-- EXERCISE BRIEF --
Within this material, how many lines have the string "given" in them? The answer is a number, with nothing added.

-- SUPPLIED DATA --
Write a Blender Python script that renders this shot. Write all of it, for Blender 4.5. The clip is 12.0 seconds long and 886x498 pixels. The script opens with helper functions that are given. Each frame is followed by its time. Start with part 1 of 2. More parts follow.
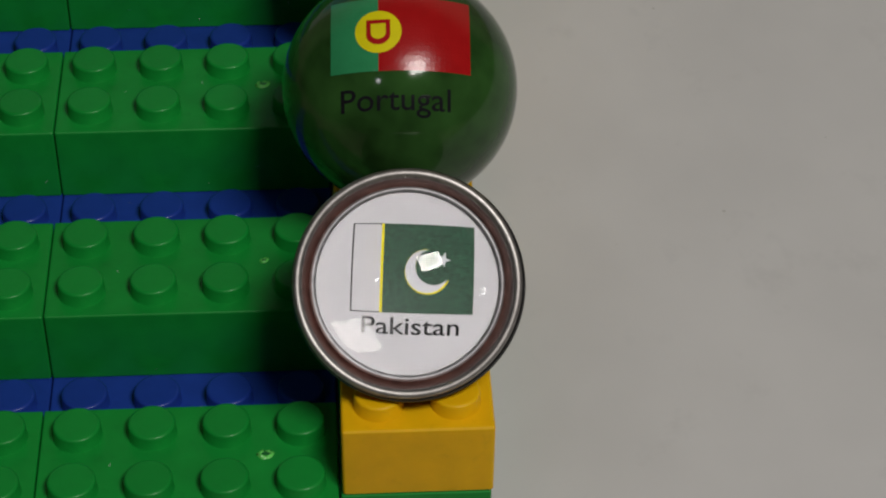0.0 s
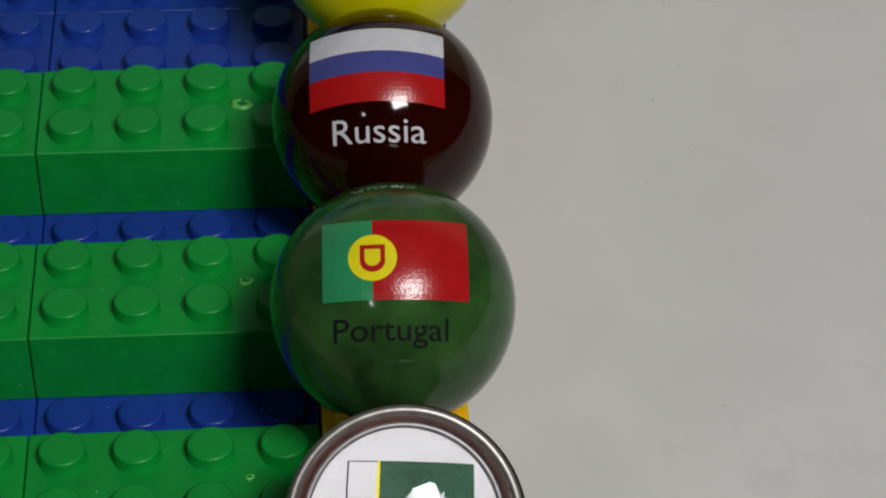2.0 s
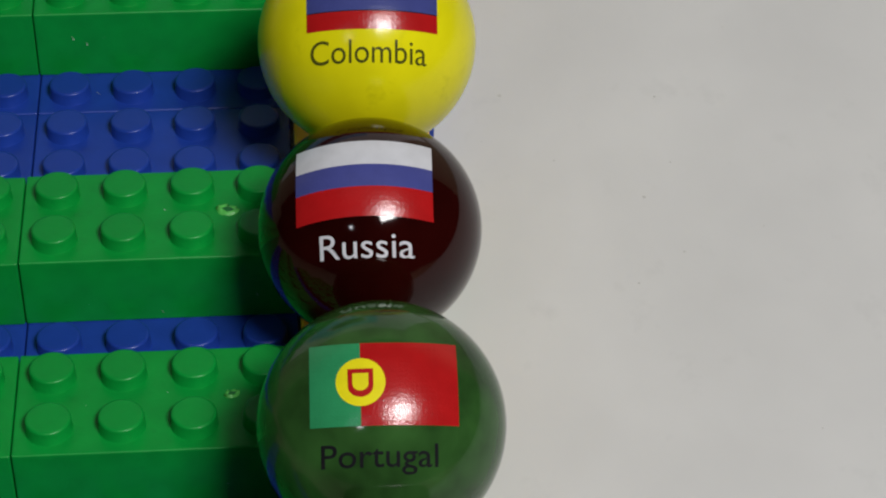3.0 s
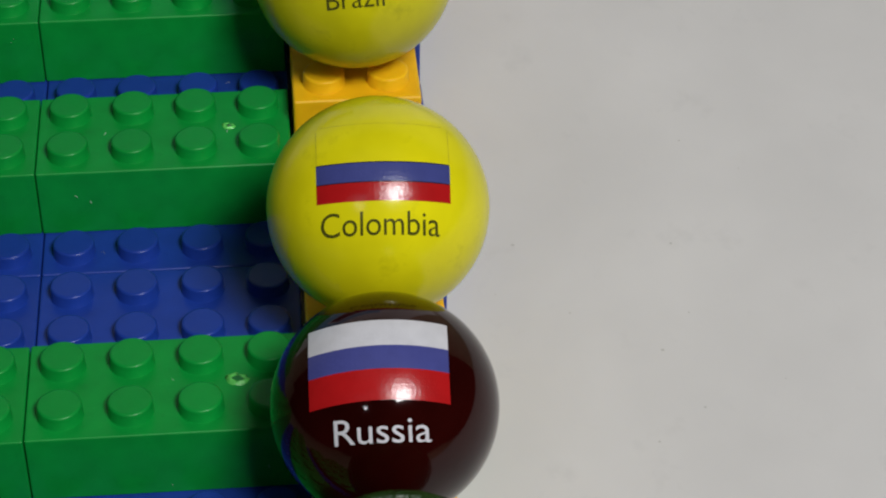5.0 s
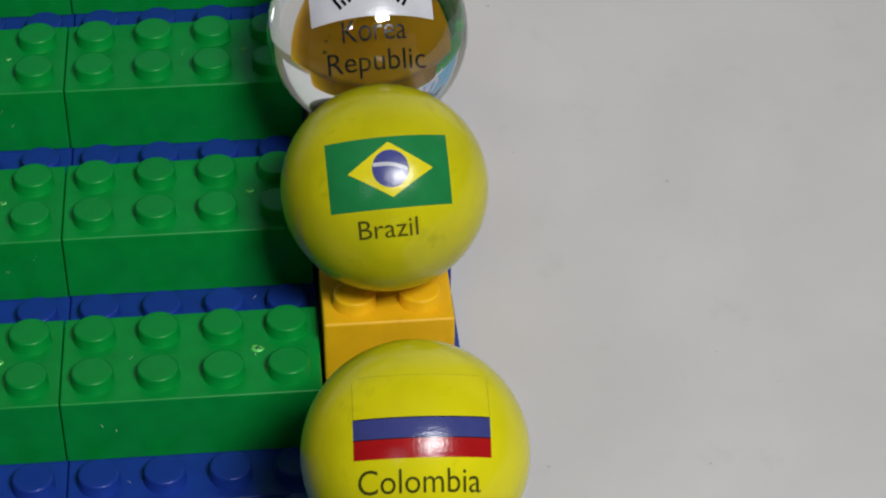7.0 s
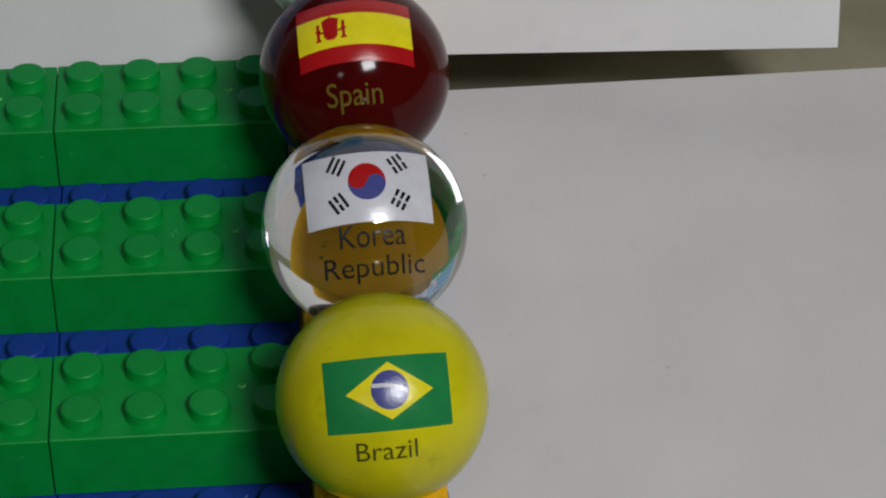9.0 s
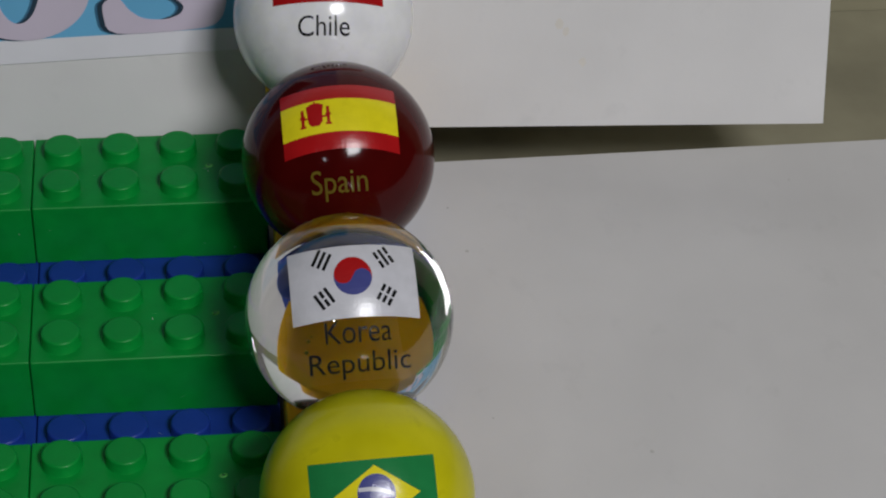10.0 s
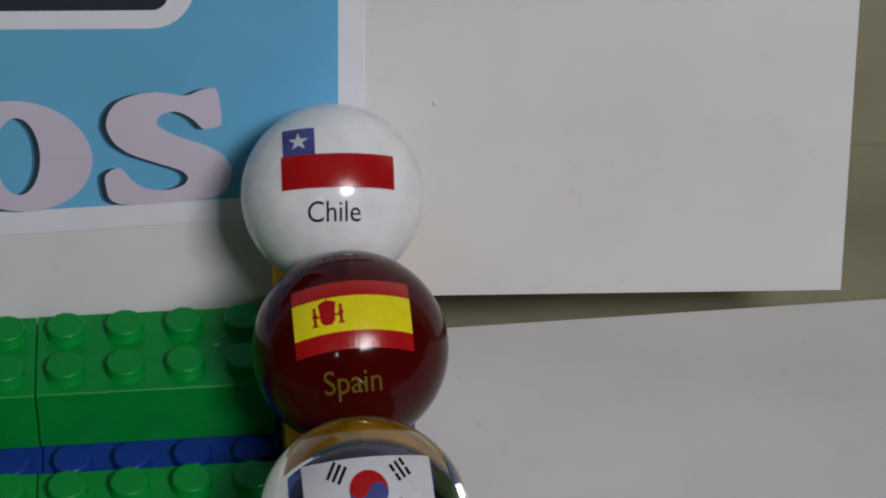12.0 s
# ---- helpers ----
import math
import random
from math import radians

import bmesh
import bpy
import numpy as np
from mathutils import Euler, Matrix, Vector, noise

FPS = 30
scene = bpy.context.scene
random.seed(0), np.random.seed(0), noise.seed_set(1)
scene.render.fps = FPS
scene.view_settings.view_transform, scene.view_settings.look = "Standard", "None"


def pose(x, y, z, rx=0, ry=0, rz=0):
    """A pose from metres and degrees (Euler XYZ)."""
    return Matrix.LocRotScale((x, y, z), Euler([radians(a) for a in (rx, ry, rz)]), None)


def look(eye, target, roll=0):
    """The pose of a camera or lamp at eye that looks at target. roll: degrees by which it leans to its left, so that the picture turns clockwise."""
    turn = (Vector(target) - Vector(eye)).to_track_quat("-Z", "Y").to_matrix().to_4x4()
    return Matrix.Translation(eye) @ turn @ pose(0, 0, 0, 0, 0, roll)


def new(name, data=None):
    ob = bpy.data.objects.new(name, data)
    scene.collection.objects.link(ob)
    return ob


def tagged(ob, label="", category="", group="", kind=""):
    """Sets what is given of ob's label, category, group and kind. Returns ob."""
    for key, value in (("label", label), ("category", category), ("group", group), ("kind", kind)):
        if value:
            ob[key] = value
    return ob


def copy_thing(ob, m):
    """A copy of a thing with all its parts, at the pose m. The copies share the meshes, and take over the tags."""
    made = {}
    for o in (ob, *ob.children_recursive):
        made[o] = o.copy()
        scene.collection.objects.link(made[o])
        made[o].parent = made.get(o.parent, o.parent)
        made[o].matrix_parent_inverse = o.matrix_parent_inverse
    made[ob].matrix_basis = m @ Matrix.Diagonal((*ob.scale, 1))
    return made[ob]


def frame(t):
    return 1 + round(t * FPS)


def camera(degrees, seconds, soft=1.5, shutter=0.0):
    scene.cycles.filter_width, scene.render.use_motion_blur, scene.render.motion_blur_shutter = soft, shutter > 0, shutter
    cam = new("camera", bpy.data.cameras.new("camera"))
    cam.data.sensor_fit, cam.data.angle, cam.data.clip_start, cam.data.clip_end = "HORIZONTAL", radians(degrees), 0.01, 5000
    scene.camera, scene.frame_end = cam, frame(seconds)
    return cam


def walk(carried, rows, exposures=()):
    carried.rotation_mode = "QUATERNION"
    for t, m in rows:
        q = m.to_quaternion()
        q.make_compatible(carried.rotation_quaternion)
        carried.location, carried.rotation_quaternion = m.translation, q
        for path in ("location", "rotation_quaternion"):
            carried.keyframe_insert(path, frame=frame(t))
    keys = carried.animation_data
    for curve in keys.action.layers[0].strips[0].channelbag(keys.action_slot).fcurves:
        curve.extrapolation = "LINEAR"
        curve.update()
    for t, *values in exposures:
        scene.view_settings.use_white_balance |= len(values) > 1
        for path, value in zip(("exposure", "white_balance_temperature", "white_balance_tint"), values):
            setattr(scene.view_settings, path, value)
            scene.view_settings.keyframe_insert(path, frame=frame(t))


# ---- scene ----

-- RESPONSE BELOW --
2